Some vindication of claims Iraq was uranium shopping

I've been plowing through 196 pages of a report on prewar intelligence-gathering on Iraq that few Americans will ever read.

Sandwiched between the US Senate Intelligence Committee's report earlier this month, and the 9/11 commission's report due to be released Tuesday, is the official British report on the accuracy of the intelligence that they gathered on the eve of war to assess the threat posed by Saddam Hussein.

The British commission is as sharply critical of many of the MI6 spymasters' flawed conclusions as US investigators have been of the CIA's. But there is one striking departure: The British commission, chaired by Lord Butler, suggests that there is more substance to the story of Iraqi efforts to buy uranium from Africa than has hitherto been suggested. The British report says evidence "was not conclusive that Iraq actually purchased, as opposed to having sought, uranium." But it documents visits by Iraqi officials to the uranium-exporting nation of Niger, and says that British intelligence from several sources indicating that the purpose was to acquire uranium "was credible."

This conclusion has political implications. On Sept. 24, 2002, British Prime Minister Tony Blair told the House of Commons that "Saddam has been trying to buy significant quantities of uranium from Africa, although we do not know whether he has been successful." On Jan. 28, 2003, in his State of the Union speech, President Bush said: "The British government has learned that Saddam Hussein recently sought significant quantities of uranium from Africa." The Butler commission concludes that both statements were "well-founded."

In the late 1970s, says the report, Iraq obtained large quantities of uranium (the starting point for all nuclear developments, military or peaceful) from Niger, Portugal, and Brazil. By the 1980s Iraq had become self-sufficient in uranium ore from its mines and purifying plants at Akashat, Al Qaim, and Al Jazira. During the first Gulf War the uranium-producing facilities were severely damaged, and with postwar international inspection under way, Iraq would have been forced to import uranium or uranium ore for any covert nuclear program.

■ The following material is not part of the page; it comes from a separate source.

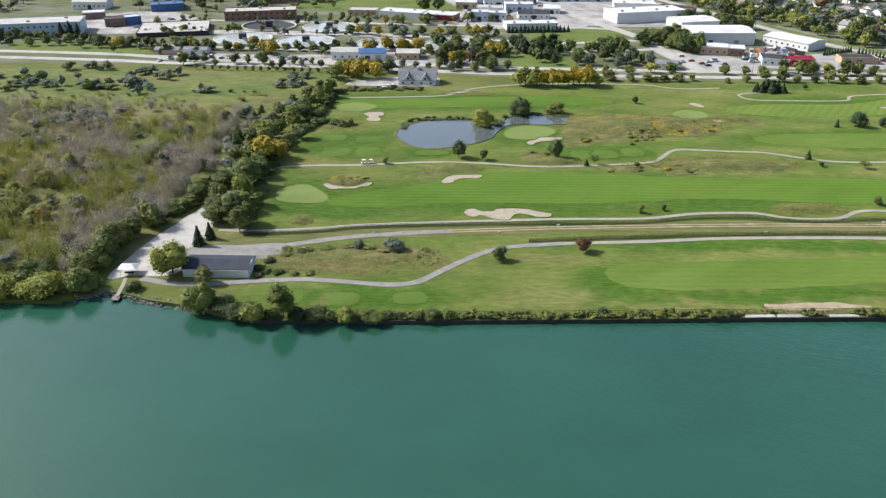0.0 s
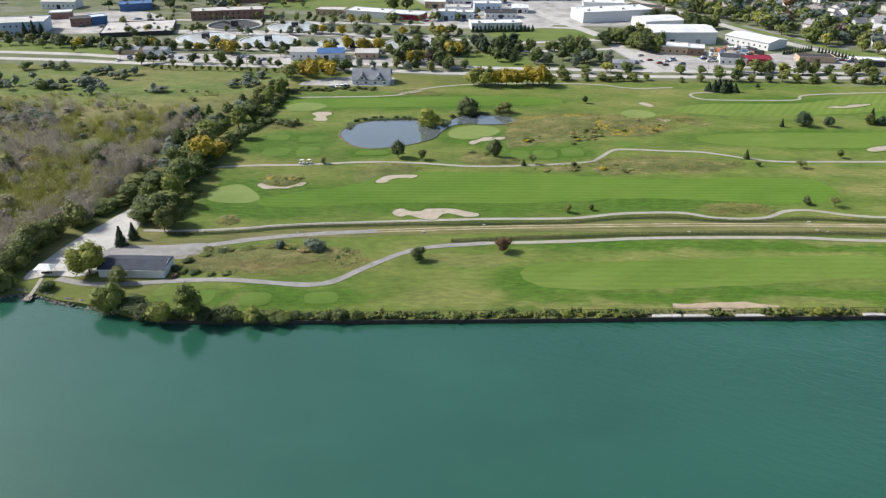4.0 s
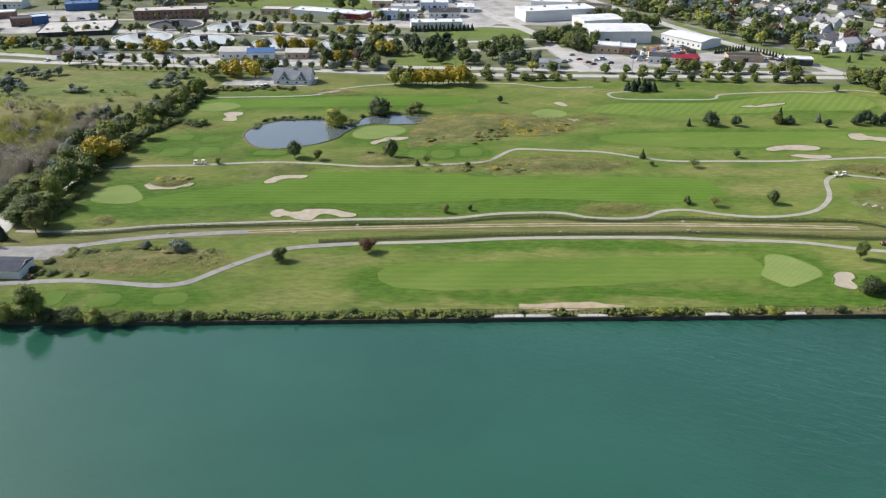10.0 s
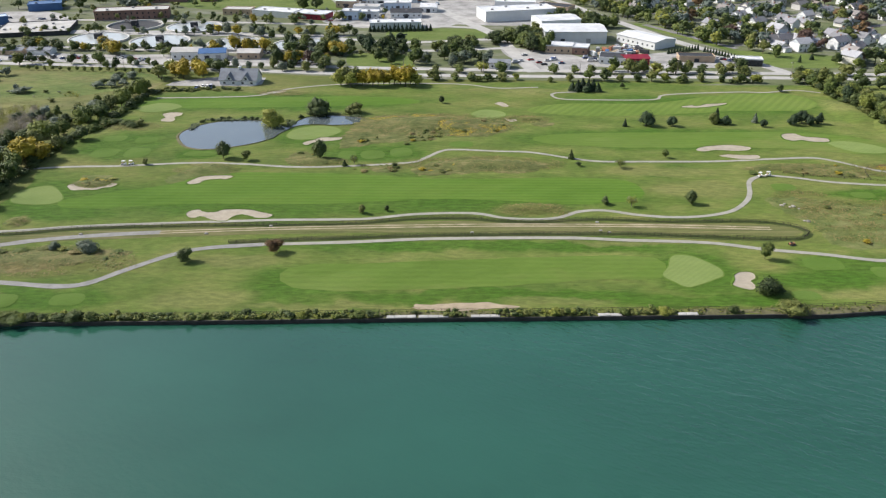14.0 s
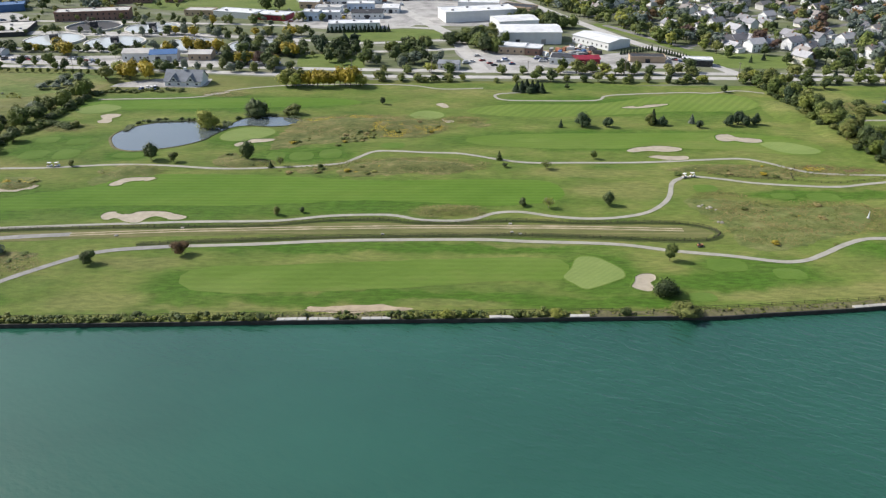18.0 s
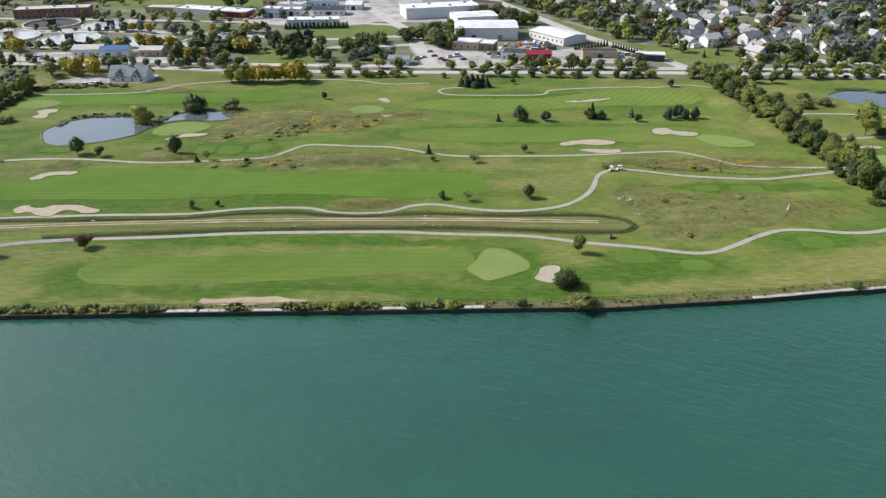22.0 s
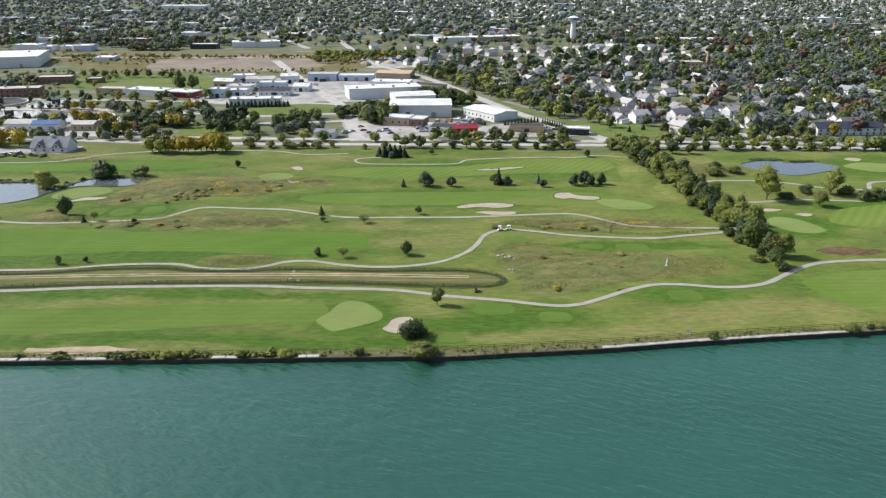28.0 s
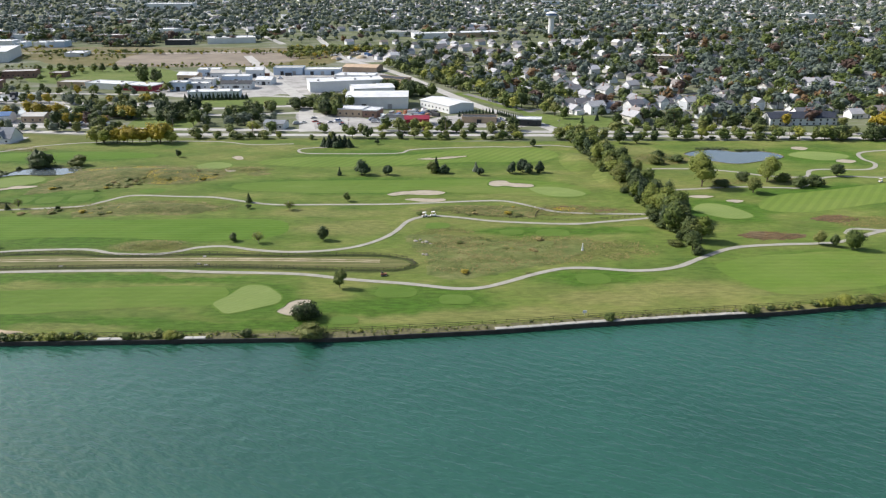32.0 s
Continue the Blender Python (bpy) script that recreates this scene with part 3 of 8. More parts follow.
region("fairway", [(-60, 408), (-30, 404), (30, 408), (80, 412), (92, 420), (60, 428), (0, 424), (-50, 420)], 0.06, M["fairway"], "striped bright green fairway", rag=0.8, seed=11)
region("fairway", [(148, 355), (160, 347), (200, 343), (250, 344), (285, 338), (300, 335), (316, 342), (310, 356), (280, 366), (230, 366), (190, 365), (160, 362)], 0.06, M["fairway_plain"], "pale green fairway", rag=0.8, seed=13)
region("fairway", [(150, 402), (180, 392), (230, 396), (260, 402), (300, 404), (312, 420), (300, 436), (262, 432), (220, 416), (170, 414)], 0.06, M["fairway_cross"], "cross-striped green fairway", rag=0.8, seed=14)
region("fairway", [(342, 247), (355, 226), (385, 231), (430, 244), (480, 262), (460, 276), (420, 268), (372, 262), (350, 256)], 0.06, M["fairway_plain"], "pale green fairway by the river wall", rag=0.8, seed=16)
region("fairway", [(384, 318), (400, 312), (430, 322), (480, 342), (540, 362), (530, 378), (480, 364), (430, 348), (396, 336)], 0.06, M["fairway_cross"], "cross-striped green fairway", rag=0.8, seed=17)

# berm and heather
region("berm", [(-80, 238), (-60, 238), (-30, 243), (40, 249), (120, 251), (200, 250), (232, 249), (237, 253), (232, 258), (180, 260), (110, 261), (40, 257), (-20, 252), (-50, 247)], 0.06, M["berm"], "grassy flood berm with dry strips", seed=28, rag=0.6)
sheet("bare_soil", ragged(oval(110, 199.6, 14, 2.0, 1, 0.5, 31, 60), 0.7, 0.25, 3), 0.055, M["bare"], "worn bare soil along the river bank", "ground")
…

In early 1999, the report states, Iraqi officials visited a number of African countries, including Niger, where uranium ore accounted for three-quarters of exports. British intelligence detected these visits and suspected Iraq wanted to buy uranium to restart its nuclear program. More intelligence suggested Iraq had sought uranium ore from the Democratic Republic of Congo and that by 2002 an agreement for a sale had been reached. Also in 2002, the British received further intelligence from additional sources that the Niger visit was to negotiate the purchase of uranium ore, although analysts disagreed on whether a sale had been agreed and uranium shipped.

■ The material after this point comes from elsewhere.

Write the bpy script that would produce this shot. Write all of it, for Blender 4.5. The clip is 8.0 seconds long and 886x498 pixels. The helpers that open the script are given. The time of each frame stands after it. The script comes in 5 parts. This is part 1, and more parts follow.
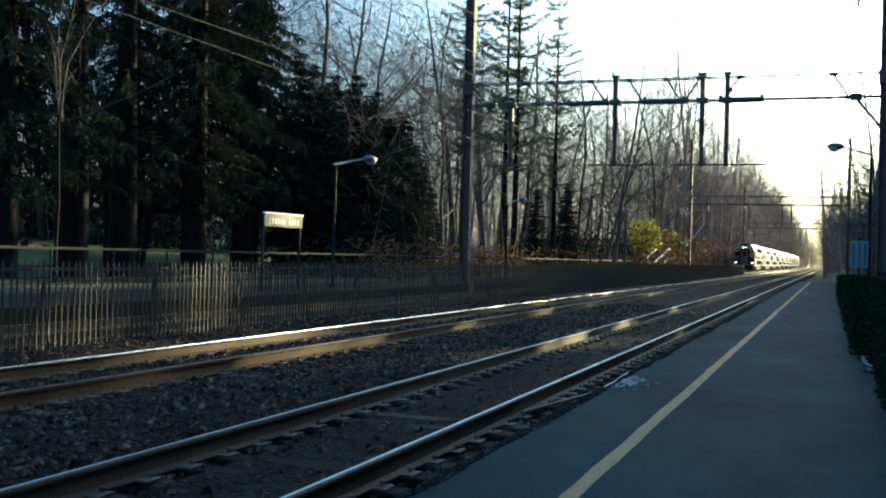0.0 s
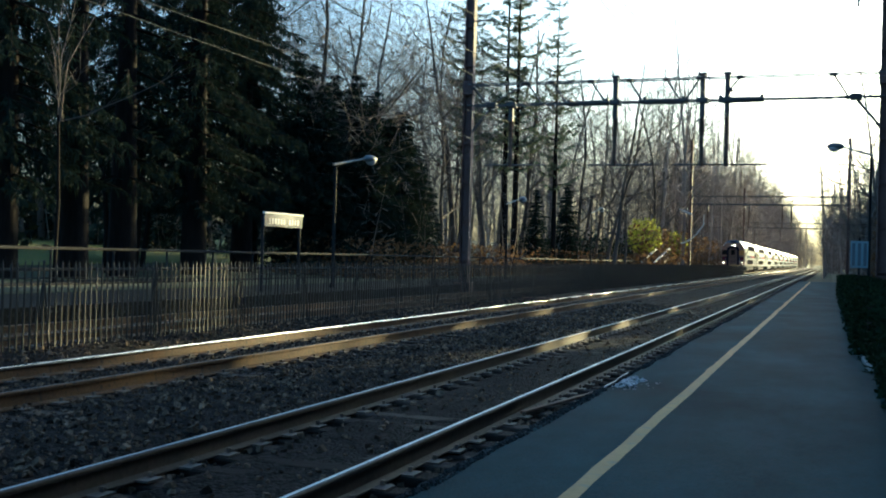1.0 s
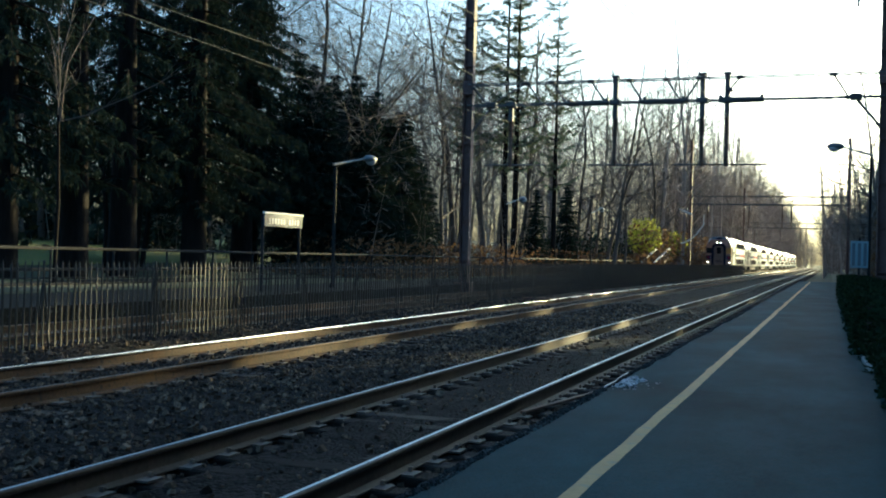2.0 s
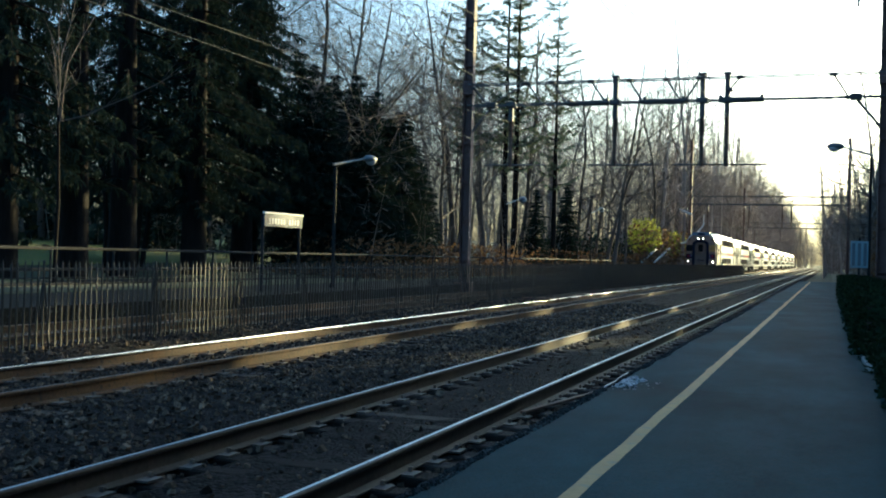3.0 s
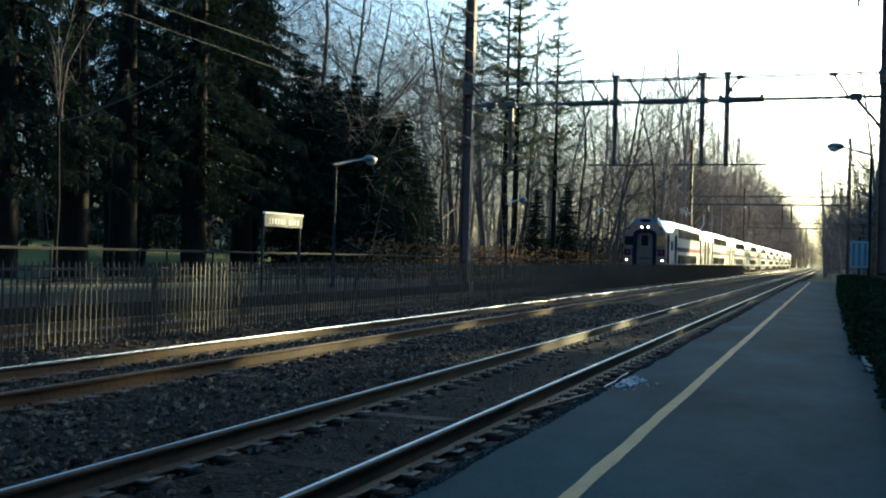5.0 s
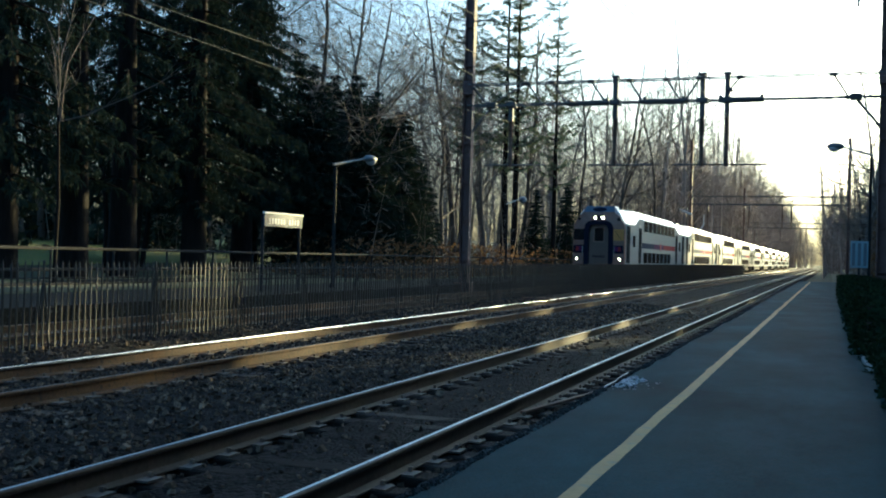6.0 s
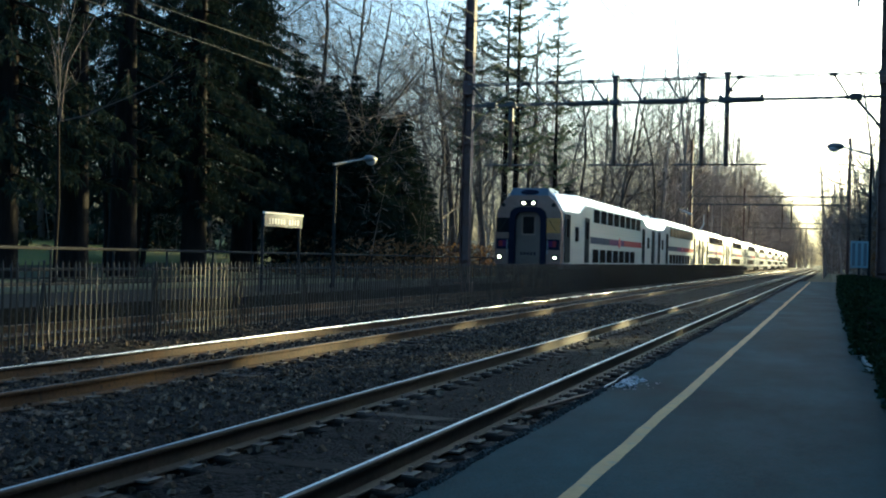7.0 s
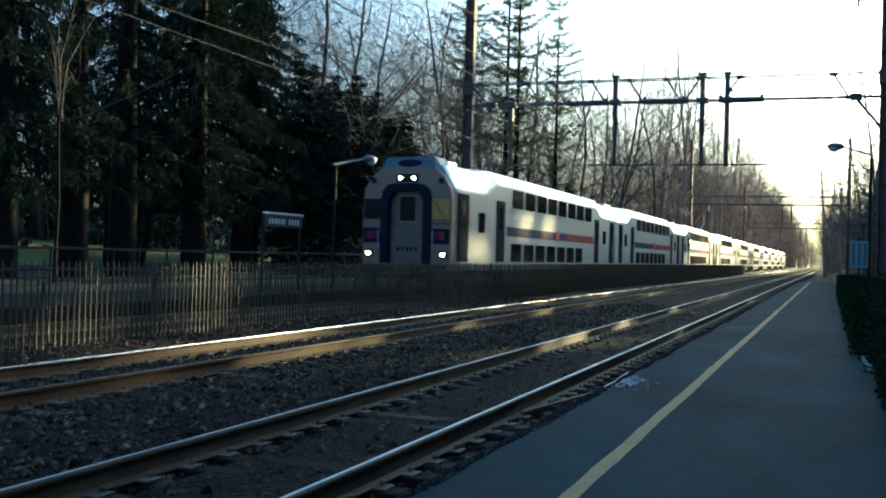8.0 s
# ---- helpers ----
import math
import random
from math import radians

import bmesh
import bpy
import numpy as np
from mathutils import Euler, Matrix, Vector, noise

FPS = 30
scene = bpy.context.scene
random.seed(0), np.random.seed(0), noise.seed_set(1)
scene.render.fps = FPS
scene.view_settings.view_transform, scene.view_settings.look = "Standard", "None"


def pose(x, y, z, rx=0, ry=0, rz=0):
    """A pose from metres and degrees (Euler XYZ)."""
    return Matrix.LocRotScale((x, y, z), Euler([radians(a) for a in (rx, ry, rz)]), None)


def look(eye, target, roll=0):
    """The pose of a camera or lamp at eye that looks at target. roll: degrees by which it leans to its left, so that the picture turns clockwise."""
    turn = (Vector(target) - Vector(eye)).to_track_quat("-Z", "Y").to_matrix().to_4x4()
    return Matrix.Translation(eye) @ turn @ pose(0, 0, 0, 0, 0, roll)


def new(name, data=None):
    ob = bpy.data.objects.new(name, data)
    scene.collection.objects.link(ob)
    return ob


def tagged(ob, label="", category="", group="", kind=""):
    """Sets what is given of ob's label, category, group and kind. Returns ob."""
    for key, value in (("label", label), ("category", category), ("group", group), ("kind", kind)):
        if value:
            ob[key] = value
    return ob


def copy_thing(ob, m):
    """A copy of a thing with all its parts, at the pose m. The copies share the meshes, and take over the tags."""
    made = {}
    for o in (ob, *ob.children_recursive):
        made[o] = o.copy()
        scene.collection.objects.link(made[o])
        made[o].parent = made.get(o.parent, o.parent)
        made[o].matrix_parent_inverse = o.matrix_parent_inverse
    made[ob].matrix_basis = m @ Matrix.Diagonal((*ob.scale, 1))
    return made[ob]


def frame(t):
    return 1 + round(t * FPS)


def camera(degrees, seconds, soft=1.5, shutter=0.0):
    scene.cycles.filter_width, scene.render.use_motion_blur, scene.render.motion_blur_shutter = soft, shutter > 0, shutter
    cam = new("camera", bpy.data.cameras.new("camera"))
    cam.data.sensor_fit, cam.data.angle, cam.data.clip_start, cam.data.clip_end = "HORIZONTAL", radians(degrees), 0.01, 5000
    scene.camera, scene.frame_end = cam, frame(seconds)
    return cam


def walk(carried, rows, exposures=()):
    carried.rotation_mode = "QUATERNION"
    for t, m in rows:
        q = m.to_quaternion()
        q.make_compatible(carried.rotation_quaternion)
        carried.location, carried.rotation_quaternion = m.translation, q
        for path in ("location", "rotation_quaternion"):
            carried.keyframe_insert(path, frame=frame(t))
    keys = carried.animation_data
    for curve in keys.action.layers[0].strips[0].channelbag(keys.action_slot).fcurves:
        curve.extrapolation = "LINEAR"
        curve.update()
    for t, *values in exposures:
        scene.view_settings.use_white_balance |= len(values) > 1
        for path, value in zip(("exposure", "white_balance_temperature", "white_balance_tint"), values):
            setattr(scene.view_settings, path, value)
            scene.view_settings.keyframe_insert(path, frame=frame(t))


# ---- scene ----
# The camera stands still on the platform, turned left of the tracks.
# World: x to the right across the tracks, y along them, z up from the rail tops.
FOV = 45.72
EYE = Vector((0.0, 0.0, 1.41))
YAW, PITCH, LEAN = radians(20.18), radians(0.30), 1.6
AIM = Vector((-math.sin(YAW) * math.cos(PITCH), math.cos(YAW) * math.cos(PITCH), math.sin(PITCH)))
cam = camera(FOV, 8.0, soft=2.0, shutter=0.4)
walk(cam, [(0.0, look(EYE, EYE + AIM * 10, LEAN)), (8.0, look(EYE, EYE + AIM * 10, LEAN))],
     exposures=[(0.0, 1.55, 5000, -9.0), (8.0, 1.55, 5000, -9.0)])

# ---- light: a low winter sun ahead to the right, clear sky ----
SUN_TURN, SUN_HIGH = radians(17.0), radians(9.0)     # clockwise from +y, above the horizon
world = bpy.data.worlds.new("sky")
scene.world = world
world.use_nodes = True
wn = world.node_tree
sky = wn.nodes.new("ShaderNodeTexSky")
sky.sky_type, sky.sun_disc = "NISHITA", False
sky.sun_elevation, sky.sun_rotation = SUN_HIGH, SUN_TURN
sky.air_density, sky.dust_density, sky.ozone_density = 1.0, 5.2, 3.0
wn.links.new(sky.outputs["Color"], wn.nodes["Background"].inputs["Color"])
wn.nodes["Background"].inputs["Strength"].default_value = 0.14
sun = new("sun", bpy.data.lights.new("sun", "SUN"))
sun.data.energy, sun.data.angle, sun.data.color = 5.0, radians(0.55), (1.0, 0.68, 0.30)
sun_dir = Vector((math.sin(SUN_TURN) * math.cos(SUN_HIGH), math.cos(SUN_TURN) * math.cos(SUN_HIGH), math.sin(SUN_HIGH)))
sun.matrix_world = look((40, 130, 60), Vector((40, 130, 60)) - sun_dir)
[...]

According to the Butler commission, it was not until early 2003 that the British government became aware of documents alleging the Iraqi purchase of uranium from Niger. These were passed to the International Atomic Energy Agency, which determined the papers were forgeries. But the documents were not available to the British government at the time it made its assessment, and so did not influence that conclusion.

The British shared their intelligence with the CIA. "The CIA advised caution about any suggestion that Iraq had succeeded in acquiring uranium from Africa, but agreed that there was evidence that it had been sought."

Overall, the quality of Western intelligence-gathering from inside Iraq must be rated as pretty dismal. It was, of course, a very difficult society to penetrate. Hussein was a master of deception, and after UN inspectors left in December of 1998, information sources were sparse. The British had only five main sources, and only two were "dominant" [reliable]. All this must now be raising critical questions about the value of electronic eavesdropping (satellites and intercepts) versus human intelligence, and the training of agents with language and cultural competency to operate undetected in such countries as Iraq.

After the Butler report was issued, Mr. Blair accepted that the suspected weapons of mass destruction in Iraq were not there, but said "no one lied," and "I cannot say getting rid of Saddam was a mistake at all."

Though the intelligence ultimately proved flawed, Bob Woodward's insider book "Plan of Attack" makes it clear there was little prewar doubt in the White House of the existence and potential hazard of such weapons in Iraq.

It is intriguing to ponder how the report, now termed "credible," that Hussein had been seeking uranium for nuclear development, may have played into the decision to go to war.

John Hughes, a former editor of the Monitor, is editor and chief operating officer of the Deseret Morning News.